Narcisse
Tome 1 : Mémoires d'outre-monde
Scénario, dessins et couleurs : Chanouga
Paquet, collection Cabestan
Vagues à l'âme
C'est dans un vieux numéro de la revue Histoire de la mer que Chanouga découvre une image de l'authentique Narcisse Pelletier, tatoué, scarifié. Recherches aidant, il nous livre ici l'histoire singulière de ce gamin qui voulait naviguer sur les océans. Echoué sur des rivages océaniens inhospitaliers et que l'on disait peuplé d'anthropophages, le petit mousse vendéen allait pourtant y vivre 17 ans avant de retrouver sa terre natale. Peu de documments existent au sujet de cette aventure hors du commun, et l'auteur comble les "blancs" par son imagination.
Remarqué avec De Profundis, Chanouga entame un triptyque avec ces Mémoires d'outre-monde et nous entraîne dans un univers synonyme d'évasion mais qui se révèle pour le jeune Narcisse particulièrement dur et inquiétant. La mer peut se montrer sans pitié, et nombre de ceux qui la fréquentaient dans les années 1850 s'accordaient à son diapason. L'auteur nous fait emboîter le pas de son héros au plus près, avec beaucoup de sensibilité. Il amène son dessin à plus de réalisme que dans son précédent album et nous offre certaines planches véritablement somptueuses. Le découpage privilégie les grandes cases, et c'est avec plaisir que l'on s'y attarde en les contemplant comme on le ferait de tableaux de peinture. Chanouga y conjugue plusieurs techniques et excelle notamment à recréer différentes atmosphères, d'une désespérante mer d'huile à la moiteur de la forêt tropicale. Répondant au destin extraordinaire de Narcisse, le dessin et les ambiances frôlent parfois les frontières du fantastique.

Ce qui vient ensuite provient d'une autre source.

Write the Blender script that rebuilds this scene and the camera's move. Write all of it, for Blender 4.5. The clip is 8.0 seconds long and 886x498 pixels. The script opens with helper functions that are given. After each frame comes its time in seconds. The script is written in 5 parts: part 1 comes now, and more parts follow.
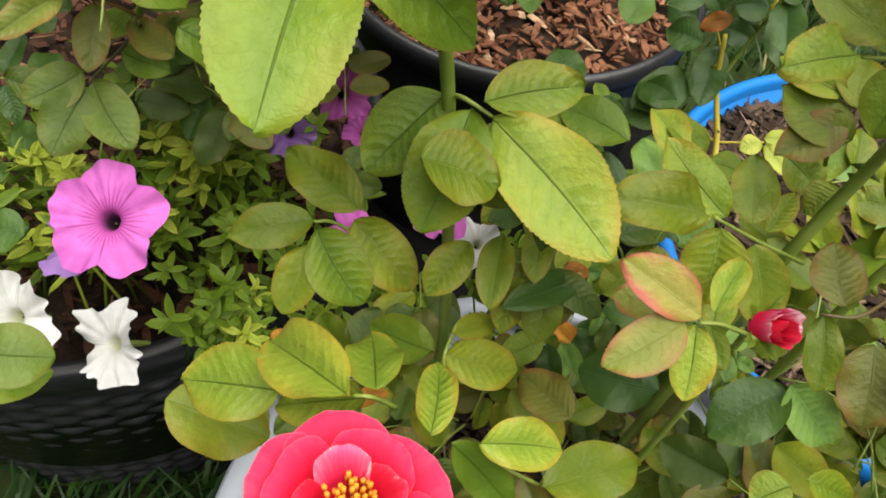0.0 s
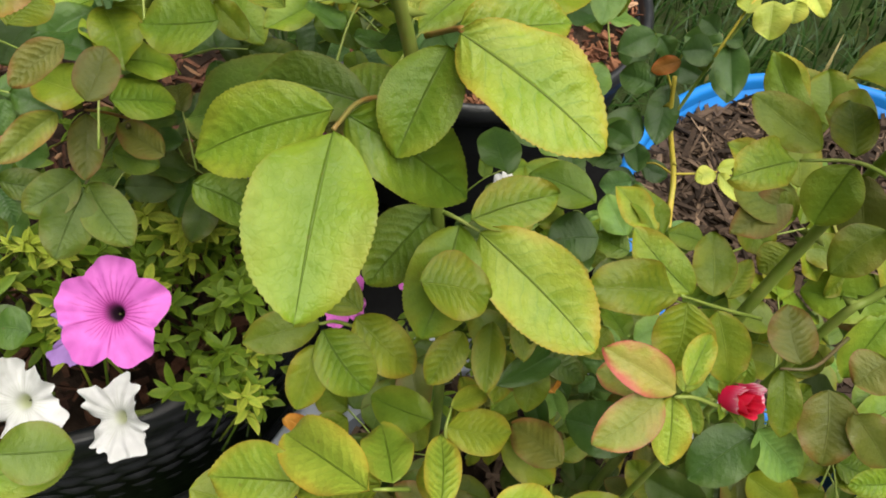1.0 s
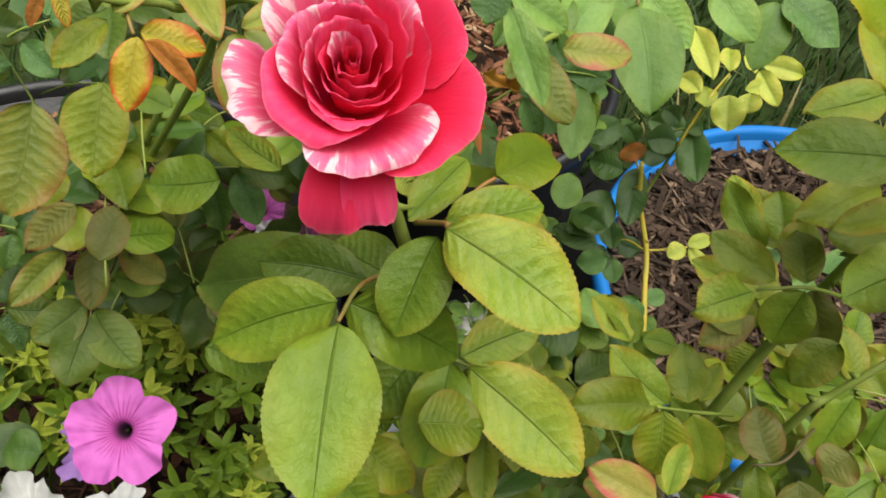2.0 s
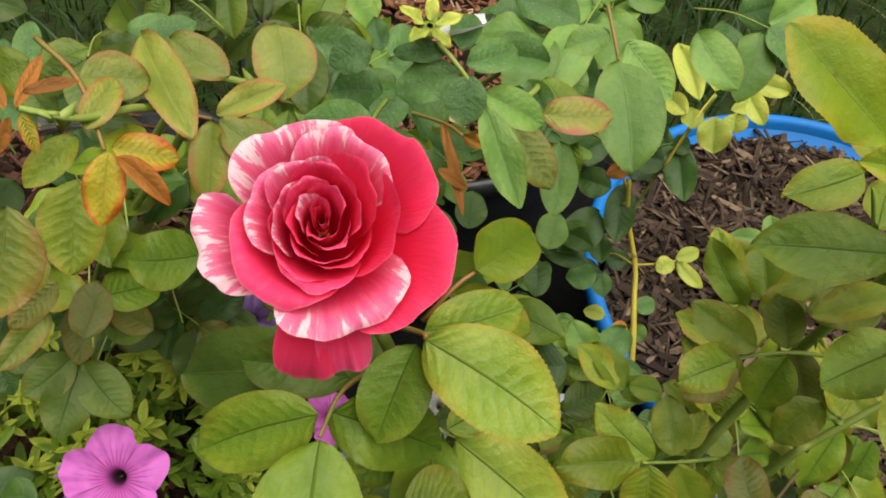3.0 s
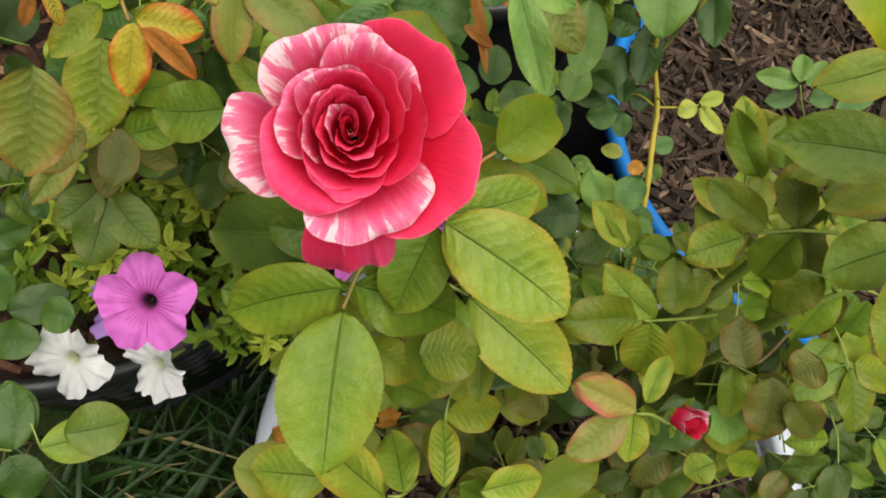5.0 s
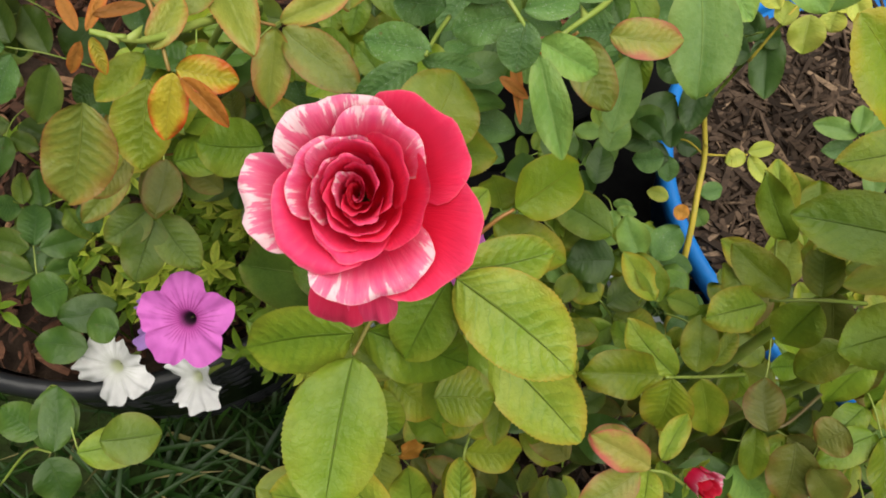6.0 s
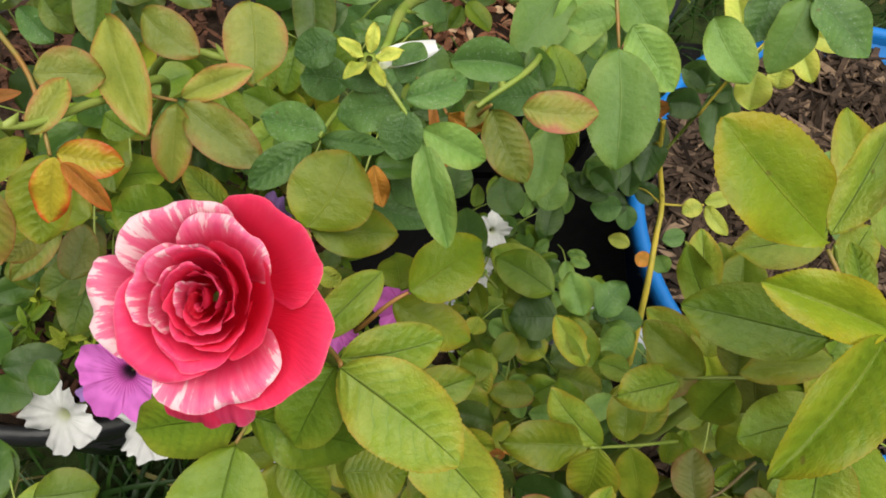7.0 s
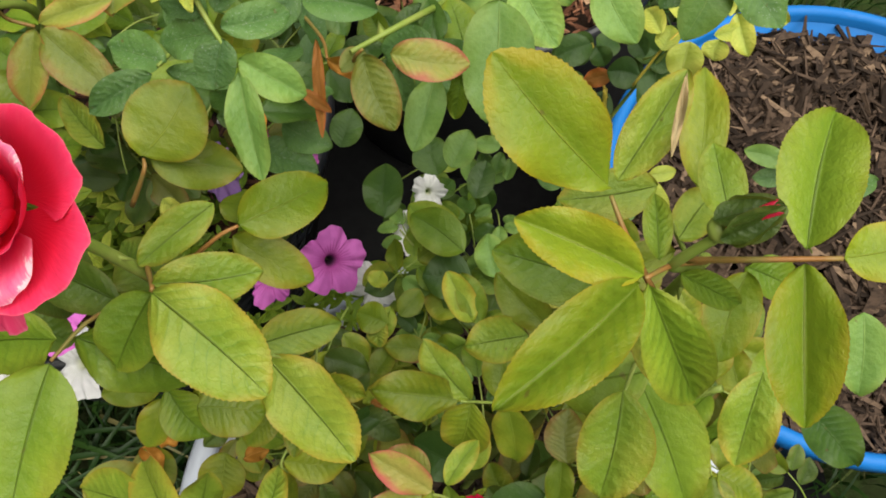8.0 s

Album introductif, ce tome évoque les premières navigations de Narcisse jusqu'à l'échouage du Saint-Paul et l'abandon de ce gamin blessé par les hommes d'équipage survivants, en passant par un épisode évoquant l'odieux trafic d'ouvriers chinois, esclaves en devenir, vers les mines d'or australiennes. La mer sur laquelle navigue Narcisse n'est pas toujours déchaînée, mais son horizon semble, en tout cas, rarement clément. Gageons que les deux prochains volets tiendront toutes les promesses de celui-ci, car c'est un très bel album, à lire et à regarder qui nous est ici proposé. Il permet à Paquet d'inaugurer de fort jolie manière une nouvelle collection consacrée aux histoires maritimes baptisée Cabestan.